Collected data:

┌────────

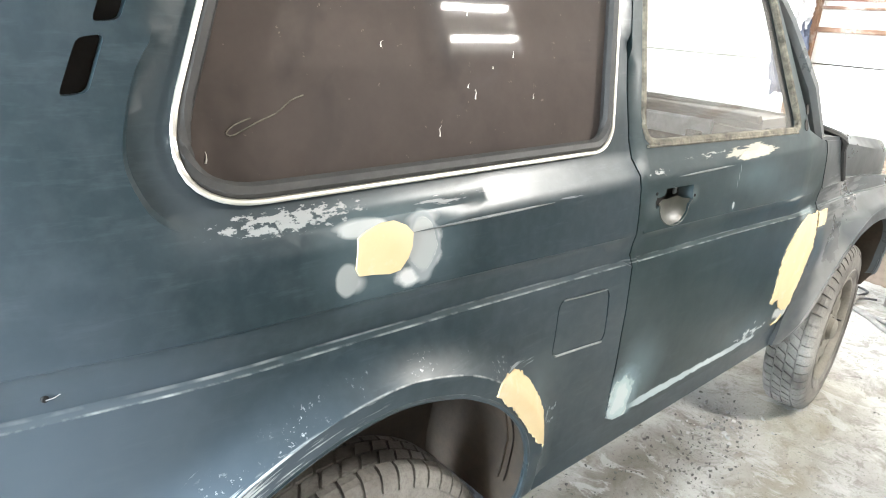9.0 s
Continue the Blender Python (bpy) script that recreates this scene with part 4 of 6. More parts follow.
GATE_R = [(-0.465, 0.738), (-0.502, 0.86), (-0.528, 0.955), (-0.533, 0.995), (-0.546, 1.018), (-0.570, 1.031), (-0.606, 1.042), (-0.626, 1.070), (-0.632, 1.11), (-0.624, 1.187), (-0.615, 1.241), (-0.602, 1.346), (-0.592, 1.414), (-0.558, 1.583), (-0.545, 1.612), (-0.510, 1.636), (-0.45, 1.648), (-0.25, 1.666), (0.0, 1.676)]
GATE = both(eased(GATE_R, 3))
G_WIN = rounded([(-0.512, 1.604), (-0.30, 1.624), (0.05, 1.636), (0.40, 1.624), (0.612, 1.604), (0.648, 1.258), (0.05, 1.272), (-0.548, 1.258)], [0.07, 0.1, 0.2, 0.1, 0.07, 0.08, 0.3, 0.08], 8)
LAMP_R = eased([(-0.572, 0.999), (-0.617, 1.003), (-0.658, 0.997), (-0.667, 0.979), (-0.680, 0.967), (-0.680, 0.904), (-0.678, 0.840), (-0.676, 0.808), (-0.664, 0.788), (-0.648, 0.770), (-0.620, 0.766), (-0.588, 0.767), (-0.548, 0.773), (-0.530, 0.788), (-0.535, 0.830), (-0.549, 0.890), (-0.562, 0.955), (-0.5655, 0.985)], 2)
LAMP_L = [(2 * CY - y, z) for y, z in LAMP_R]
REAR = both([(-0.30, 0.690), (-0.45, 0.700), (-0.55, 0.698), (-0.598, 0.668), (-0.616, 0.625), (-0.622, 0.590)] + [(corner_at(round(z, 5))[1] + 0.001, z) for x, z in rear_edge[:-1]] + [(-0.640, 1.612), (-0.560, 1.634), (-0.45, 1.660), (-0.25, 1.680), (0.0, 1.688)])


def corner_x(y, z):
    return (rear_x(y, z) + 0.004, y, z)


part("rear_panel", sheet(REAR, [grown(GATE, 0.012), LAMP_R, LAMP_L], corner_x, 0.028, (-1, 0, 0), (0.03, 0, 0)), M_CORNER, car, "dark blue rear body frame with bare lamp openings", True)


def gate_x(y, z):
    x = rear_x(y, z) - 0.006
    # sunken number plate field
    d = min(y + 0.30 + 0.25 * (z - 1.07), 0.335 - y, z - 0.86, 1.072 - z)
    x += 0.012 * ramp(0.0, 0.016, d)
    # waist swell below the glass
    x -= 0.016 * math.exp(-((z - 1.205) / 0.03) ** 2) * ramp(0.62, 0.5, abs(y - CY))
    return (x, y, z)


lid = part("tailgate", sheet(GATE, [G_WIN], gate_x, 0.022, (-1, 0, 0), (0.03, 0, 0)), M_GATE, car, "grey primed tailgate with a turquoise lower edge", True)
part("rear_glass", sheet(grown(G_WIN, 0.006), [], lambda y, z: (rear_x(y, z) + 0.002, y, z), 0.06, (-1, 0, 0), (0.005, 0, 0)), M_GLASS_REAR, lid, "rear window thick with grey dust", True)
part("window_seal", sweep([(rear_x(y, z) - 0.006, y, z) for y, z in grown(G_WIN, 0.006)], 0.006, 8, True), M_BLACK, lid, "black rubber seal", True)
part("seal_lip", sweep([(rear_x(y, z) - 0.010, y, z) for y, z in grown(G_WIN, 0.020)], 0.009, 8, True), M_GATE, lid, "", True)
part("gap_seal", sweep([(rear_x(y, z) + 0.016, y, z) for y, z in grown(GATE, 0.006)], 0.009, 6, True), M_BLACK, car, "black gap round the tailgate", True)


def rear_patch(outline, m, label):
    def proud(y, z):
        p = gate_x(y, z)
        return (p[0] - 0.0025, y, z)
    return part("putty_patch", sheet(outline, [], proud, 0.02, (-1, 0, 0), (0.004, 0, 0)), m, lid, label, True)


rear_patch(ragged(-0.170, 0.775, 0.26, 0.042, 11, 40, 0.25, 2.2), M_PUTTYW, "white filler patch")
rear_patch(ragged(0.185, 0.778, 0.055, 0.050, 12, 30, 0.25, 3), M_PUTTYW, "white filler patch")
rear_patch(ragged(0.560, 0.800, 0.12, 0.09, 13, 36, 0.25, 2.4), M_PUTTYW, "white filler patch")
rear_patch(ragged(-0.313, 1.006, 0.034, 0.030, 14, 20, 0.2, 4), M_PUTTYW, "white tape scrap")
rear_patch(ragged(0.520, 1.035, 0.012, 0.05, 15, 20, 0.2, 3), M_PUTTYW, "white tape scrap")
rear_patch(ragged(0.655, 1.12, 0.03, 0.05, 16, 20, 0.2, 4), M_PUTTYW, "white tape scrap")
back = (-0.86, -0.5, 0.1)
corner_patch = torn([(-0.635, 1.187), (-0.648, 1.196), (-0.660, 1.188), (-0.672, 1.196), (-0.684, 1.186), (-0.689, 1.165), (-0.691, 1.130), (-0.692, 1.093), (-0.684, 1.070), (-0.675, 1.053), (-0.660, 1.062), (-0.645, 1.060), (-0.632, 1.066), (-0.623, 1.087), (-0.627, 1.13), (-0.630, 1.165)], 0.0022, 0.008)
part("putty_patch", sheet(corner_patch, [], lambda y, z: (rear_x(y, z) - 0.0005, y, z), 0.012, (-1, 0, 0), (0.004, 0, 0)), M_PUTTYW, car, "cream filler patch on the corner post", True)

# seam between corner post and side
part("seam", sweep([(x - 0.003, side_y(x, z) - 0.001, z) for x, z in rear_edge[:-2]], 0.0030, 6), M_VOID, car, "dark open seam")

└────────

Aim: Write out again every line above exactly as given; the pictures do not belong in the copy.

Solution to this problem:
9.0 s
Continue the Blender Python (bpy) script that recreates this scene with part 4 of 6. More parts follow.
GATE_R = [(-0.465, 0.738), (-0.502, 0.86), (-0.528, 0.955), (-0.533, 0.995), (-0.546, 1.018), (-0.570, 1.031), (-0.606, 1.042), (-0.626, 1.070), (-0.632, 1.11), (-0.624, 1.187), (-0.615, 1.241), (-0.602, 1.346), (-0.592, 1.414), (-0.558, 1.583), (-0.545, 1.612), (-0.510, 1.636), (-0.45, 1.648), (-0.25, 1.666), (0.0, 1.676)]
GATE = both(eased(GATE_R, 3))
G_WIN = rounded([(-0.512, 1.604), (-0.30, 1.624), (0.05, 1.636), (0.40, 1.624), (0.612, 1.604), (0.648, 1.258), (0.05, 1.272), (-0.548, 1.258)], [0.07, 0.1, 0.2, 0.1, 0.07, 0.08, 0.3, 0.08], 8)
LAMP_R = eased([(-0.572, 0.999), (-0.617, 1.003), (-0.658, 0.997), (-0.667, 0.979), (-0.680, 0.967), (-0.680, 0.904), (-0.678, 0.840), (-0.676, 0.808), (-0.664, 0.788), (-0.648, 0.770), (-0.620, 0.766), (-0.588, 0.767), (-0.548, 0.773), (-0.530, 0.788), (-0.535, 0.830), (-0.549, 0.890), (-0.562, 0.955), (-0.5655, 0.985)], 2)
LAMP_L = [(2 * CY - y, z) for y, z in LAMP_R]
REAR = both([(-0.30, 0.690), (-0.45, 0.700), (-0.55, 0.698), (-0.598, 0.668), (-0.616, 0.625), (-0.622, 0.590)] + [(corner_at(round(z, 5))[1] + 0.001, z) for x, z in rear_edge[:-1]] + [(-0.640, 1.612), (-0.560, 1.634), (-0.45, 1.660), (-0.25, 1.680), (0.0, 1.688)])


def corner_x(y, z):
    return (rear_x(y, z) + 0.004, y, z)


part("rear_panel", sheet(REAR, [grown(GATE, 0.012), LAMP_R, LAMP_L], corner_x, 0.028, (-1, 0, 0), (0.03, 0, 0)), M_CORNER, car, "dark blue rear body frame with bare lamp openings", True)


def gate_x(y, z):
    x = rear_x(y, z) - 0.006
    # sunken number plate field
    d = min(y + 0.30 + 0.25 * (z - 1.07), 0.335 - y, z - 0.86, 1.072 - z)
    x += 0.012 * ramp(0.0, 0.016, d)
    # waist swell below the glass
    x -= 0.016 * math.exp(-((z - 1.205) / 0.03) ** 2) * ramp(0.62, 0.5, abs(y - CY))
    return (x, y, z)


lid = part("tailgate", sheet(GATE, [G_WIN], gate_x, 0.022, (-1, 0, 0), (0.03, 0, 0)), M_GATE, car, "grey primed tailgate with a turquoise lower edge", True)
part("rear_glass", sheet(grown(G_WIN, 0.006), [], lambda y, z: (rear_x(y, z) + 0.002, y, z), 0.06, (-1, 0, 0), (0.005, 0, 0)), M_GLASS_REAR, lid, "rear window thick with grey dust", True)
part("window_seal", sweep([(rear_x(y, z) - 0.006, y, z) for y, z in grown(G_WIN, 0.006)], 0.006, 8, True), M_BLACK, lid, "black rubber seal", True)
part("seal_lip", sweep([(rear_x(y, z) - 0.010, y, z) for y, z in grown(G_WIN, 0.020)], 0.009, 8, True), M_GATE, lid, "", True)
part("gap_seal", sweep([(rear_x(y, z) + 0.016, y, z) for y, z in grown(GATE, 0.006)], 0.009, 6, True), M_BLACK, car, "black gap round the tailgate", True)


def rear_patch(outline, m, label):
    def proud(y, z):
        p = gate_x(y, z)
        return (p[0] - 0.0025, y, z)
    return part("putty_patch", sheet(outline, [], proud, 0.02, (-1, 0, 0), (0.004, 0, 0)), m, lid, label, True)


rear_patch(ragged(-0.170, 0.775, 0.26, 0.042, 11, 40, 0.25, 2.2), M_PUTTYW, "white filler patch")
rear_patch(ragged(0.185, 0.778, 0.055, 0.050, 12, 30, 0.25, 3), M_PUTTYW, "white filler patch")
rear_patch(ragged(0.560, 0.800, 0.12, 0.09, 13, 36, 0.25, 2.4), M_PUTTYW, "white filler patch")
rear_patch(ragged(-0.313, 1.006, 0.034, 0.030, 14, 20, 0.2, 4), M_PUTTYW, "white tape scrap")
rear_patch(ragged(0.520, 1.035, 0.012, 0.05, 15, 20, 0.2, 3), M_PUTTYW, "white tape scrap")
rear_patch(ragged(0.655, 1.12, 0.03, 0.05, 16, 20, 0.2, 4), M_PUTTYW, "white tape scrap")
back = (-0.86, -0.5, 0.1)
corner_patch = torn([(-0.635, 1.187), (-0.648, 1.196), (-0.660, 1.188), (-0.672, 1.196), (-0.684, 1.186), (-0.689, 1.165), (-0.691, 1.130), (-0.692, 1.093), (-0.684, 1.070), (-0.675, 1.053), (-0.660, 1.062), (-0.645, 1.060), (-0.632, 1.066), (-0.623, 1.087), (-0.627, 1.13), (-0.630, 1.165)], 0.0022, 0.008)
part("putty_patch", sheet(corner_patch, [], lambda y, z: (rear_x(y, z) - 0.0005, y, z), 0.012, (-1, 0, 0), (0.004, 0, 0)), M_PUTTYW, car, "cream filler patch on the corner post", True)

# seam between corner post and side
part("seam", sweep([(x - 0.003, side_y(x, z) - 0.001, z) for x, z in rear_edge[:-2]], 0.0030, 6), M_VOID, car, "dark open seam")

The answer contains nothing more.